Boone will continue his rehab in Phoenix and join the Indians when he is cleared to resume baseball activities -- likely in early August.

"It's going to be like spring training for him," Shapiro said. "But he will play for us this season and in a meaningful amount of games, hopefully by late August or early September."

His off-season injury had far-reaching effects. After tearing the anterior cruciate ligament in his knee, he was released by the Yankees, who eventually traded with Texas for All-Star Alex Rodriguez.

Boone said that at the time he didn't realize that his one-year, $5.75 million contract with New York prohibited him from playing basketball. He got only 30 days termination pay -- $917,553 -- from the Yankees.

"That's it ... no more basketball," Boone said. "Sometimes you are better for going through adversity. It is what happened. I can't change that.

"It was just one of those things where I wanted to get a workout in and figured I could run up and down the court a little. Some 'Johnny Hustle' clipped me from the side, I went down hard and then picked myself up and cried my way home. I was in a lot of pain."

Boone said he doesn't know who hit him and has never received even a phone call of apology.

Boone said it would be special to be in a pennant race with the team that last won a World Series in 1948 -- the year his grandfather Ray was a rookie for the Indians.

"Grandpa has been ill lately, he's doing a little better, but this will be neat for me and nostalgic and neat for him," he said. "I've got a World Series photo of him with his Indians hat. My wife says I look just like him."

Boone will look good in uniform for a young club that has pushed its way into contention in the AL Central by winning 17 of 28 games.

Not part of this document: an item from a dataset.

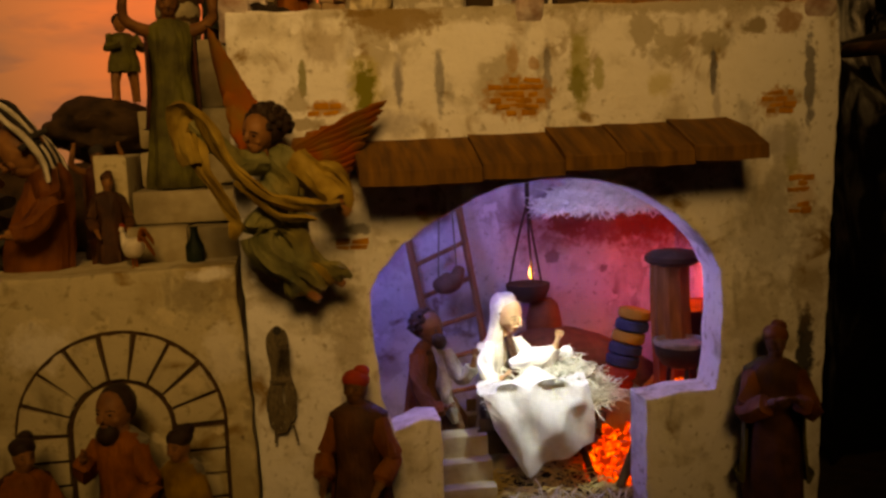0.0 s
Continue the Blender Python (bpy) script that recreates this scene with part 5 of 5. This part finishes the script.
for a, c, r in (((0.432, 1.345, 0.688), (0.51, 1.352, 0.712), 0.0065), ((0.462, 1.343, 0.745), (0.487, 1.34, 0.684), 0.0055), ((0.45, 1.35, 0.684), (0.53, 1.345, 0.69), 0.006)):
    bm = bmesh.new()
    tube(bm, [a, Vector(a).lerp(Vector(c), 0.5) + Vector((0, 0, 0.001)), c], [r, r * 1.1, r * 0.9], 0, 9)
    part("log", bm, dark_wood, stove, "charred log")

shelf = thing("shelf", "rough wooden wall shelf with worn white edge", "shelf", (0, 0, 0))
bm = bmesh.new()
rings = []
for k in range(25):
    x = 0.366 + 0.234 * k / 24
    e = 0.0022 * noise.noise((x * 50, 0, 2)) + 0.001 * noise.noise((x * 160, 1, 2))
    rings.append([bm.verts.new((x, y + (e if y < 1.4 else 0), z + e * 0.6)) for y, z in ((1.343, 0.9295), (1.343, 0.9340), (1.345, 0.9355), (1.434, 0.9355), (1.434, 0.9285), (1.346, 0.9285))])
loft(bm, rings)
part("board", bm, shelf_mat, shelf)
vessel("two_handled_jar", "round terracotta jar with two loop handles on the shelf", "jar", (0.4305, 1.383, 0.9355),
       [(0.014, 0.0), (0.019, 0.004), (0.0255, 0.016), (0.0268, 0.026), (0.0235, 0.037), (0.0195, 0.042), (0.0185, 0.046), (0.0205, 0.049)], clay_mat,
       [([(s * 0.018, 0, 0.043), (s * 0.028, 0, 0.056), (s * 0.0365, 0, 0.052), (s * 0.035, 0, 0.038), (s * 0.025, 0, 0.028)], 0.0034) for s in (-1, 1)])
vessel("terracotta_jug", "terracotta jug with narrow waist on the shelf", "jug", (0.493, 1.380, 0.9355),
       [(0.013, 0.0), (0.0165, 0.004), (0.0185, 0.014), (0.0165, 0.024), (0.0125, 0.032), (0.0125, 0.042), (0.0155, 0.052)], clay_mat,
       [([(0.012, 0, 0.046), (0.022, -0.004, 0.044), (0.023, -0.004, 0.03), (0.0165, 0, 0.02)], 0.0028)])
oil = thing("oil_lamp", "small boat-shaped clay oil lamp with flame", "oil lamp", (0.548, 1.378, 0.9355))
bm = bmesh.new()
loft(bm, [ring(bm, (0.004 * t, 0, z), rx, ry, 22) for t, z, rx, ry in ((0, 0, 0.013, 0.009), (0, 0.006, 0.019, 0.013), (0, 0.0135, 0.0215, 0.0145), (0, 0.0135, 0.0195, 0.0125), (0, 0.007, 0.014, 0.009))])
tube(bm, smooth_pts([(-0.016, 0, 0.010), (-0.022, 0, 0.015), (-0.019, 0, 0.02)], 3), 0.003, 0, 8)
oil_body = part("body", bm, clay_mat, oil)
bm = bmesh.new()
lathe(bm, [(0.0008, 0.013), (0.0035, 0.017), (0.0042, 0.021), (0.0025, 0.028), (0.0004, 0.033)], (0.017, 0, 0), 10)
part("flame", bm, flame, oil_body, "bright little flame")
cook = vessel("cooking_pot", "lidded terracotta cooking pot on the stove", "pot", (0.481, 1.37, 0.7865),
              [(0.024, 0.0), (0.0285, 0.003), (0.0305, 0.016), (0.0295, 0.032), (0.0285, 0.034)], clay_mat)
bm = bmesh.new()
lathe(bm, [(0.0335, 0.0342), (0.034, 0.037), (0.022, 0.047), (0.008, 0.053), (0.0055, 0.0545)], (0, 0, 0), 24, 0, 0.006)
lid = part("lid", bm, clay_mat, cook, "conical terracotta lid")
bm = bmesh.new()
lathe(bm, [(0.0055, 0.0535), (0.0055, 0.055), (0.0078, 0.06), (0.006, 0.064), (0.001, 0.065)], (0, 0, 0), 16)
part("knob", bm, clay_mat, lid)
bm = bmesh.new()
tube(bm, smooth_pts([(0.03, -0.006, 0.018), (0.039, -0.01, 0.02), (0.036, -0.012, 0.027), (0.029, -0.008, 0.026)], 3), 0.003, 0, 8)
part("handle", bm, clay_mat, cook)
bm = bmesh.new()
tube(bm, [(0.5895 + 0.003 * math.cos(a), 1.30 + 0.017 * math.sin(a), 0.83 + 0.022 * math.cos(a)) for a in [2 * math.pi * i / 18 for i in range(19)]], 0.0022, 0, 7)
tagged(part("iron_ring", bm, iron_mat), "dark iron ring hanging on the kitchen wall", "ring")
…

"It is symbolic that we have signed Aaron for this year and next," Shapiro said. "It is meaningful for us. It shows that agents and players recognize where we are at [in rebuilding]."

Wedge said Boone's versatility -- he's played 21 games at second base and 30 at shortstop, in addition to 679 career games at third base -- fits in with the club's philosophy.

Incumbent third baseman Casey Blake also plays first base, second baseman Ronnie Belliard can play short and third, and top minor league prospects Brandon Phillips and Jhonny Peralta have been alternating at second, short and third all season at Triple-A Buffalo.

The 31-year-old Boone has a .270 average with 92 homers and 393 RBIs in 722 career games. He had 24 homers and 96 RBIs last year and played in his first All-Star game while splitting the season with the Cincinnati Reds and the Yankees.